### SHORT EXERCISE
Quote, verbatim, all material below, without pictures.

= = =

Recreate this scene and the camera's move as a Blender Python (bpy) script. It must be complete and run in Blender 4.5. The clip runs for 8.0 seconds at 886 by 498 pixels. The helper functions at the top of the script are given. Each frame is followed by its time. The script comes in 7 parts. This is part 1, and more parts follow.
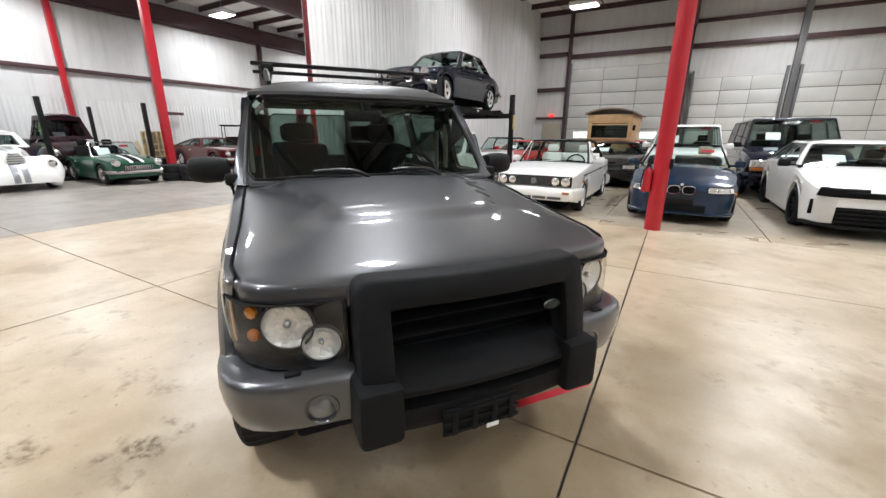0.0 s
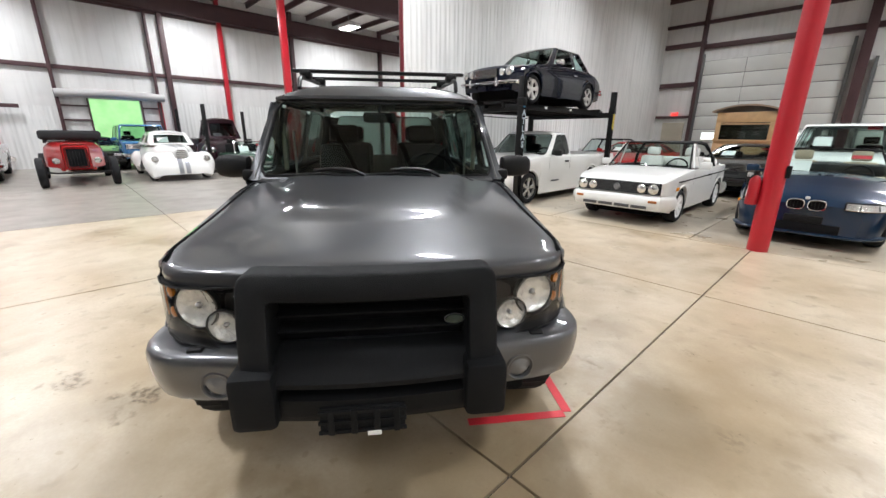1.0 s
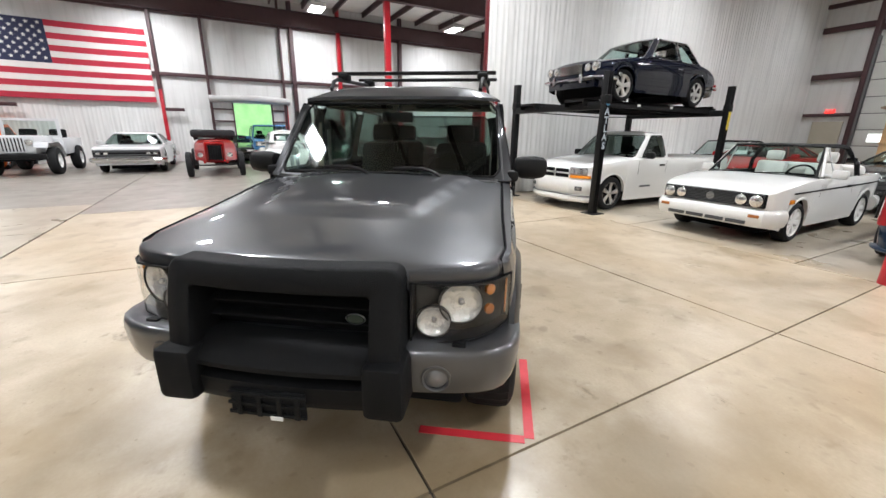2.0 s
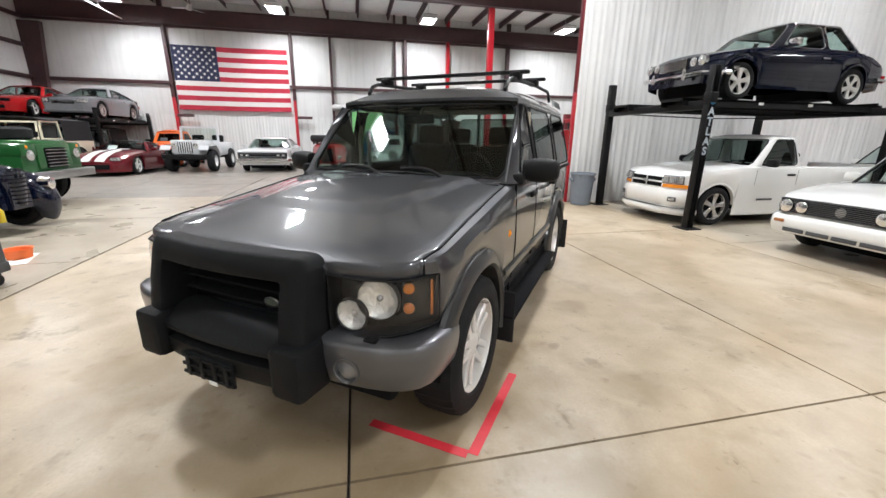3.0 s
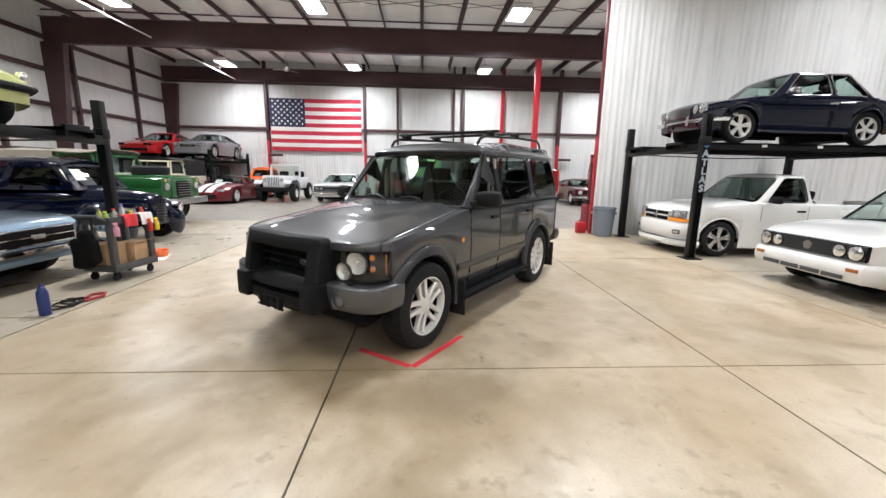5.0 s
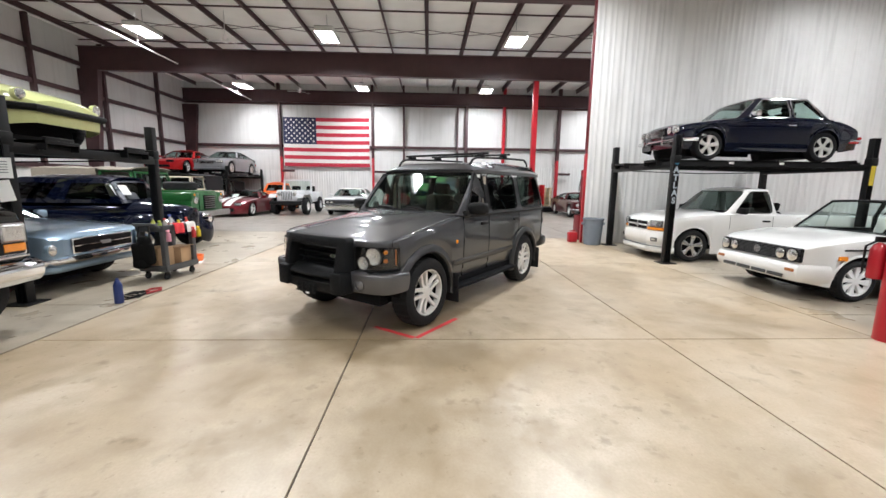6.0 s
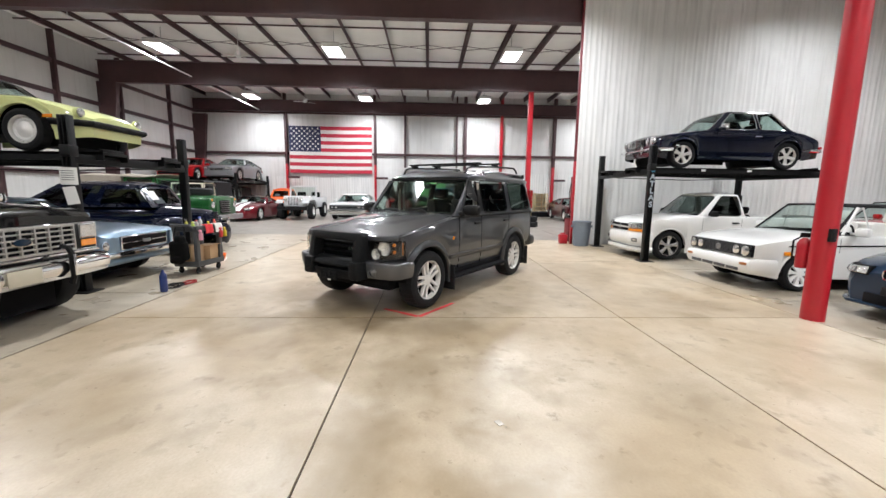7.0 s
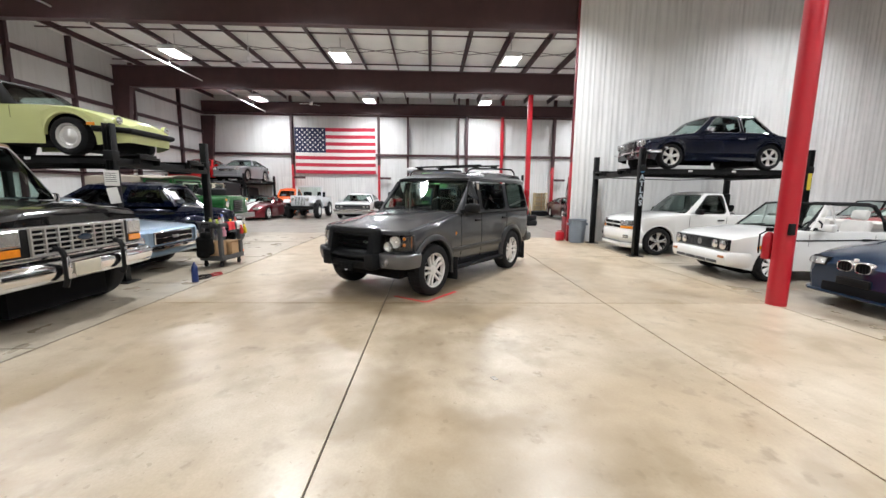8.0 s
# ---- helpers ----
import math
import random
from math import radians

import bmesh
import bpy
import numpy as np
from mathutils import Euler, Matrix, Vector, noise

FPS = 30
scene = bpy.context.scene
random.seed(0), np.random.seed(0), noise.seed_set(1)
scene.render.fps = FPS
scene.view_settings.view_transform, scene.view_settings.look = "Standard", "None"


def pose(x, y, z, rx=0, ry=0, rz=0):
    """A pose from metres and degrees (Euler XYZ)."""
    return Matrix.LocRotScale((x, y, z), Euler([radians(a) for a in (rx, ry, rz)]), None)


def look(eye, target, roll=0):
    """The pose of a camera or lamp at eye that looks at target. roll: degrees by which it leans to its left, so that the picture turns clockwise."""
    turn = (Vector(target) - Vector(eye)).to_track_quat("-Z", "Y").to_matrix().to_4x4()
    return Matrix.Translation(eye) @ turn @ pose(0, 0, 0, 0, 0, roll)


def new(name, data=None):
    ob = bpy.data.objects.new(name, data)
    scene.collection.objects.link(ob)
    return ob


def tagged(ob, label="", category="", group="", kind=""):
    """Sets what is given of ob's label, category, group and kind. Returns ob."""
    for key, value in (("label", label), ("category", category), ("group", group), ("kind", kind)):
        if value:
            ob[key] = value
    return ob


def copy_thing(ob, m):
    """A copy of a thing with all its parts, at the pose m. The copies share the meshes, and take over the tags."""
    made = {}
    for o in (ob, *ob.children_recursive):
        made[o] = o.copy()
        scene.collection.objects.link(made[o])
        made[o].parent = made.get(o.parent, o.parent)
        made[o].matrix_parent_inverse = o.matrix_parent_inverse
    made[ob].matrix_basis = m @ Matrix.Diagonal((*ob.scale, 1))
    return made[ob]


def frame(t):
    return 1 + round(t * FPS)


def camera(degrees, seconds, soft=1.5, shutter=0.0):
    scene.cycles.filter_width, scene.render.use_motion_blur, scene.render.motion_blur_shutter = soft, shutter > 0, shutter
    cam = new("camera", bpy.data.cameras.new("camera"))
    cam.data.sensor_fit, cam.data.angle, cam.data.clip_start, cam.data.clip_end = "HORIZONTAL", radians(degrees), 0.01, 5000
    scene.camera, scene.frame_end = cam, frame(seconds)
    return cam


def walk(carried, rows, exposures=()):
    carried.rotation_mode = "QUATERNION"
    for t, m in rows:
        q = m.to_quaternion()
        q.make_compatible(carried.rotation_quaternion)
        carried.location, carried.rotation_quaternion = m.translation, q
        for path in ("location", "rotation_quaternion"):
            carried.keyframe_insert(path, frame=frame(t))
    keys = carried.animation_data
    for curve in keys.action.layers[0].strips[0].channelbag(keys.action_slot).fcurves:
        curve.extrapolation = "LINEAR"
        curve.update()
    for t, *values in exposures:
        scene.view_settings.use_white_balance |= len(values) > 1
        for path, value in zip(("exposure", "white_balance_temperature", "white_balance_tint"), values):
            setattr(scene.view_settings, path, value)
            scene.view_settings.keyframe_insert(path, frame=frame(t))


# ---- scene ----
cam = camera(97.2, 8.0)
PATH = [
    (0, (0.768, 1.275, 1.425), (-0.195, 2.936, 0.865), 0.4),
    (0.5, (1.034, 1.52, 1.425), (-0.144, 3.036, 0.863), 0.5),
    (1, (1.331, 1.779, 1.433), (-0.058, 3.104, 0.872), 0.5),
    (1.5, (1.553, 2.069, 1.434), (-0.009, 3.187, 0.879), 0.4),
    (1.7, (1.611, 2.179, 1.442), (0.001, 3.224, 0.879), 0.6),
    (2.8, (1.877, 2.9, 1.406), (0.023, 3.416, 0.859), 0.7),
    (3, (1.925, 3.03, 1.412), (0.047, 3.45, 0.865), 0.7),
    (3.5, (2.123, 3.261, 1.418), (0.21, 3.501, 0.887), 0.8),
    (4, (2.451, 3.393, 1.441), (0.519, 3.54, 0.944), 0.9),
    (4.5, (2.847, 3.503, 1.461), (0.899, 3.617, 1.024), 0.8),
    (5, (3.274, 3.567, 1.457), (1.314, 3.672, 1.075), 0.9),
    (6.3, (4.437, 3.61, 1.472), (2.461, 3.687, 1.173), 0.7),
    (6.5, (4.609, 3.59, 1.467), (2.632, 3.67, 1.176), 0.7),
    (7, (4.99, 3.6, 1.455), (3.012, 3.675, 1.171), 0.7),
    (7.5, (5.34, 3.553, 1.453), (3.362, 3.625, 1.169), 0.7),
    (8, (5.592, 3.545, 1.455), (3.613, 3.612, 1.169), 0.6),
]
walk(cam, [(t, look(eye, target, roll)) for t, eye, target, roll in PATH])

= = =

### PROBLEM SOLUTION
Recreate this scene and the camera's move as a Blender Python (bpy) script. It must be complete and run in Blender 4.5. The clip runs for 8.0 seconds at 886 by 498 pixels. The helper functions at the top of the script are given. Each frame is followed by its time. The script comes in 7 parts. This is part 1, and more parts follow.
0.0 s
1.0 s
2.0 s
3.0 s
5.0 s
6.0 s
7.0 s
8.0 s
# ---- helpers ----
import math
import random
from math import radians

import bmesh
import bpy
import numpy as np
from mathutils import Euler, Matrix, Vector, noise

FPS = 30
scene = bpy.context.scene
random.seed(0), np.random.seed(0), noise.seed_set(1)
scene.render.fps = FPS
scene.view_settings.view_transform, scene.view_settings.look = "Standard", "None"


def pose(x, y, z, rx=0, ry=0, rz=0):
    """A pose from metres and degrees (Euler XYZ)."""
    return Matrix.LocRotScale((x, y, z), Euler([radians(a) for a in (rx, ry, rz)]), None)


def look(eye, target, roll=0):
    """The pose of a camera or lamp at eye that looks at target. roll: degrees by which it leans to its left, so that the picture turns clockwise."""
    turn = (Vector(target) - Vector(eye)).to_track_quat("-Z", "Y").to_matrix().to_4x4()
    return Matrix.Translation(eye) @ turn @ pose(0, 0, 0, 0, 0, roll)


def new(name, data=None):
    ob = bpy.data.objects.new(name, data)
    scene.collection.objects.link(ob)
    return ob


def tagged(ob, label="", category="", group="", kind=""):
    """Sets what is given of ob's label, category, group and kind. Returns ob."""
    for key, value in (("label", label), ("category", category), ("group", group), ("kind", kind)):
        if value:
            ob[key] = value
    return ob


def copy_thing(ob, m):
    """A copy of a thing with all its parts, at the pose m. The copies share the meshes, and take over the tags."""
    made = {}
    for o in (ob, *ob.children_recursive):
        made[o] = o.copy()
        scene.collection.objects.link(made[o])
        made[o].parent = made.get(o.parent, o.parent)
        made[o].matrix_parent_inverse = o.matrix_parent_inverse
    made[ob].matrix_basis = m @ Matrix.Diagonal((*ob.scale, 1))
    return made[ob]


def frame(t):
    return 1 + round(t * FPS)


def camera(degrees, seconds, soft=1.5, shutter=0.0):
    scene.cycles.filter_width, scene.render.use_motion_blur, scene.render.motion_blur_shutter = soft, shutter > 0, shutter
    cam = new("camera", bpy.data.cameras.new("camera"))
    cam.data.sensor_fit, cam.data.angle, cam.data.clip_start, cam.data.clip_end = "HORIZONTAL", radians(degrees), 0.01, 5000
    scene.camera, scene.frame_end = cam, frame(seconds)
    return cam


def walk(carried, rows, exposures=()):
    carried.rotation_mode = "QUATERNION"
    for t, m in rows:
        q = m.to_quaternion()
        q.make_compatible(carried.rotation_quaternion)
        carried.location, carried.rotation_quaternion = m.translation, q
        for path in ("location", "rotation_quaternion"):
            carried.keyframe_insert(path, frame=frame(t))
    keys = carried.animation_data
    for curve in keys.action.layers[0].strips[0].channelbag(keys.action_slot).fcurves:
        curve.extrapolation = "LINEAR"
        curve.update()
    for t, *values in exposures:
        scene.view_settings.use_white_balance |= len(values) > 1
        for path, value in zip(("exposure", "white_balance_temperature", "white_balance_tint"), values):
            setattr(scene.view_settings, path, value)
            scene.view_settings.keyframe_insert(path, frame=frame(t))


# ---- scene ----
cam = camera(97.2, 8.0)
PATH = [
    (0, (0.768, 1.275, 1.425), (-0.195, 2.936, 0.865), 0.4),
    (0.5, (1.034, 1.52, 1.425), (-0.144, 3.036, 0.863), 0.5),
    (1, (1.331, 1.779, 1.433), (-0.058, 3.104, 0.872), 0.5),
    (1.5, (1.553, 2.069, 1.434), (-0.009, 3.187, 0.879), 0.4),
    (1.7, (1.611, 2.179, 1.442), (0.001, 3.224, 0.879), 0.6),
    (2.8, (1.877, 2.9, 1.406), (0.023, 3.416, 0.859), 0.7),
    (3, (1.925, 3.03, 1.412), (0.047, 3.45, 0.865), 0.7),
    (3.5, (2.123, 3.261, 1.418), (0.21, 3.501, 0.887), 0.8),
    (4, (2.451, 3.393, 1.441), (0.519, 3.54, 0.944), 0.9),
    (4.5, (2.847, 3.503, 1.461), (0.899, 3.617, 1.024), 0.8),
    (5, (3.274, 3.567, 1.457), (1.314, 3.672, 1.075), 0.9),
    (6.3, (4.437, 3.61, 1.472), (2.461, 3.687, 1.173), 0.7),
    (6.5, (4.609, 3.59, 1.467), (2.632, 3.67, 1.176), 0.7),
    (7, (4.99, 3.6, 1.455), (3.012, 3.675, 1.171), 0.7),
    (7.5, (5.34, 3.553, 1.453), (3.362, 3.625, 1.169), 0.7),
    (8, (5.592, 3.545, 1.455), (3.613, 3.612, 1.169), 0.6),
]
walk(cam, [(t, look(eye, target, roll)) for t, eye, target, roll in PATH])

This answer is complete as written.